1. A tool for use in straightening a dent in a sheet metal skin, comprising:

(a) an elongate shaft;

(b) an integral handle at one end of said shaft; and

(c) work piece engaging, helical threads integrally formed in the opposite end of said shaft, said threads comprising,

(1) a substantial constant diameter root portion;

(2) a tapered thread portion disposed along the length of said root;

(3) a blunt tip at the distal end of said thread portion opposite said handle; and

(4) said thread portion beginning from a minimum radius at said tip and progressively increasing in radius along the length of said root to a depth substantially greater than the radius of said root portion to thereby provide a thread with a relatively large anvil surface area disposed substantially perpendicular to the length of said root,

so that when the tool is threadably engaged within an initial hole provided in the dented sheet metal of a diameter slightly larger than the root diameter, only a narrow slit is formed in the dented sheet metal extending radially from the initial hole for a distance corresponding to the maximum radius of said threads to thereby provide a substantial anvil contacting surface against which the dented sheet metal can bear when the tool is pulled in an outwardly direction.
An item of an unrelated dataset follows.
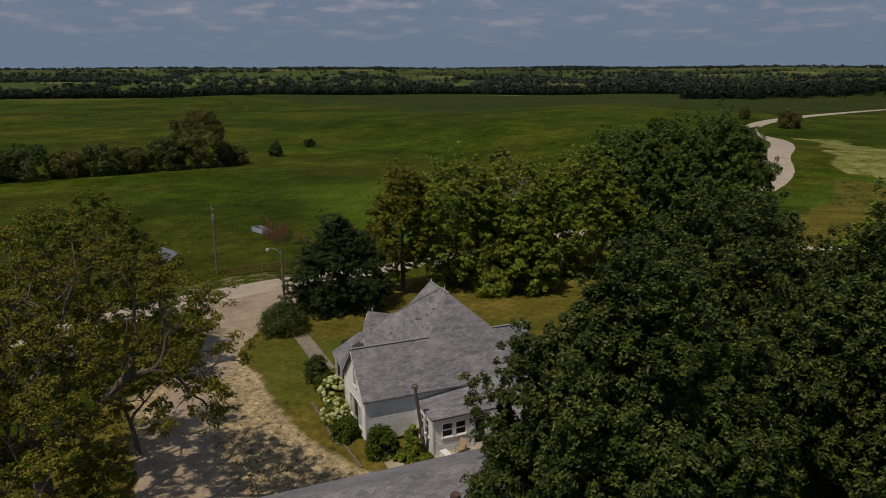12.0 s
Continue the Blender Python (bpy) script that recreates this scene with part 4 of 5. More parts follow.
def spreading_tree(x, y, top, radius, mat, label, seed, sprays=60, spray_r=1.35, tufts=13, tuft_r=0.42, leaves=34, leaf=0.16, trunk=0.42, shift=(0.0, 0.0), low=0.5, fork=0.3, flat=0.7, extra=()):
    """A wide open crown on arching, forking limbs: flat sprays of leaves over a dome, with gaps between."""
    rng = np.random.default_rng(seed)
    gz = soil(x, y)
    t = thing("tree", pose(x, y, gz), label, "tree")
    H = top - gz
    zc, rz = H * low, H * (1 - low) - 0.5
    places = []
    while len(places) < sprays:
        best, far = None, -1.0
        for _ in range(3):
            e, a = math.asin(rng.uniform(-0.30, 1.0)), rng.uniform(0, 2 * np.pi)
            q = rng.uniform(0.8, 1.0) if rng.uniform() < 0.72 else rng.uniform(0.4, 0.8)
            lobe = 1 + 0.12 * math.sin(3 * a + seed) + 0.08 * math.sin(5 * a + 2 * seed)
            p = np.array((shift[0] + radius * q * lobe * math.cos(e) * math.cos(a), shift[1] + radius * q * lobe * math.cos(e) * math.sin(a), zc + rz * q * math.sin(e)))
            gap = min([float(((p - o) ** 2).sum()) for o in places] or [99.0])
            if gap > far:
                best, far = p, gap
        places.append(best)
    places = np.array(places + [np.array(e, float) for e in extra])
    out = places - np.array((shift[0], shift[1], zc - 2))
    out /= np.linalg.norm(out, axis=1, keepdims=True) + 1e-6
    tuft, facing = tufted(rng, places, out, spray_r * rng.uniform(0.65, 1.3, len(places)), tufts, 1.4, 0.4, flat, 0.15)
    bm = bmesh.new()
    f = H * fork
    lean = np.array(shift) * 0.12 + rng.normal(size=2) * 0.15
    tube(bm, [(0, 0, -0.3), (lean[0] * 0.3, lean[1] * 0.3, f * 0.5), (lean[0], lean[1], f)], [trunk * 1.3, trunk, trunk * 0.9], 10)
    grow(bm, rng, tuft, Vector((lean[0], lean[1], f)), Vector((0, 0, 1)), len(tuft), trunk * 0.95, 0.010)
    part("trunk", bm, "bark", t)
    c, s, n = leafed(rng, tuft + np.array((0, 0, 0.05)), facing, tuft_r, leaves, leaf, 0.8)
    leaf_mesh("crown", c, s, n, rng, mat, t, broad=True, long=1.3)
    return t


MAPLE = "broad dark green maple tree in full leaf"
ROW = "leafy yellow-green yard tree in the roadside row"
# open trees in front of the house
spreading_tree(9.6, 26.2, 19.8, 8.0, "leaf_olive", "tall spreading tree with sparse olive leaves and grey limbs", 11, 112, 1.1, 15, 0.37, 37, 0.13, 0.54, (-1.6, 2.0), 0.46, 0.24, extra=((3.4, 7.2, 15.6), (2.6, 6.4, 15.8), (4.0, 8.4, 13.8), (4.8, 10.2, 12.0), (3.2, 9.2, 14.2), (0.6, 9.0, 10.4)))
spreading_tree(15.8, 25.0, 16.2, 4.8, "leaf_olive", "open-crowned tree with olive green leaves", 32, 50, 1.1, 14, 0.37, 44, 0.13, 0.24, (0.3, 0.2), 0.5, 0.3)
spreading_tree(0.6, 32.2, 10.6, 4.0, "leaf_olive", "low open tree with olive leaves beside the driveway", 33, 30, 1.05, 12, 0.36, 42, 0.13, 0.18, (0, 0), 0.5, 0.22)
spreading_tree(-16.2, 30.4, 17.0, 6.6, "leaf_bright", "broad open green yard tree beside the driveway", 12, 128, 1.15, 13, 0.40, 36, 0.165, 0.38, (-0.3, 1.0), 0.40, 0.2, 0.6)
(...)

2. A dent straightening tool according to claim 1, wherein the maximum depth of said thread is at least three times the radius of the root, and the distance separating adjacent thread convolutions as measured longitudinally along the circumference of the root is at least one-half the pitch length of said thread.

3. A dent straightening tool according to claim 2, wherein said thread tapers from said root through the full depth of said thread to form a sharp edge at the crest of said thread.

4. A dent straightening tool according to claim 3, wherein said thread is formed from tempered steel.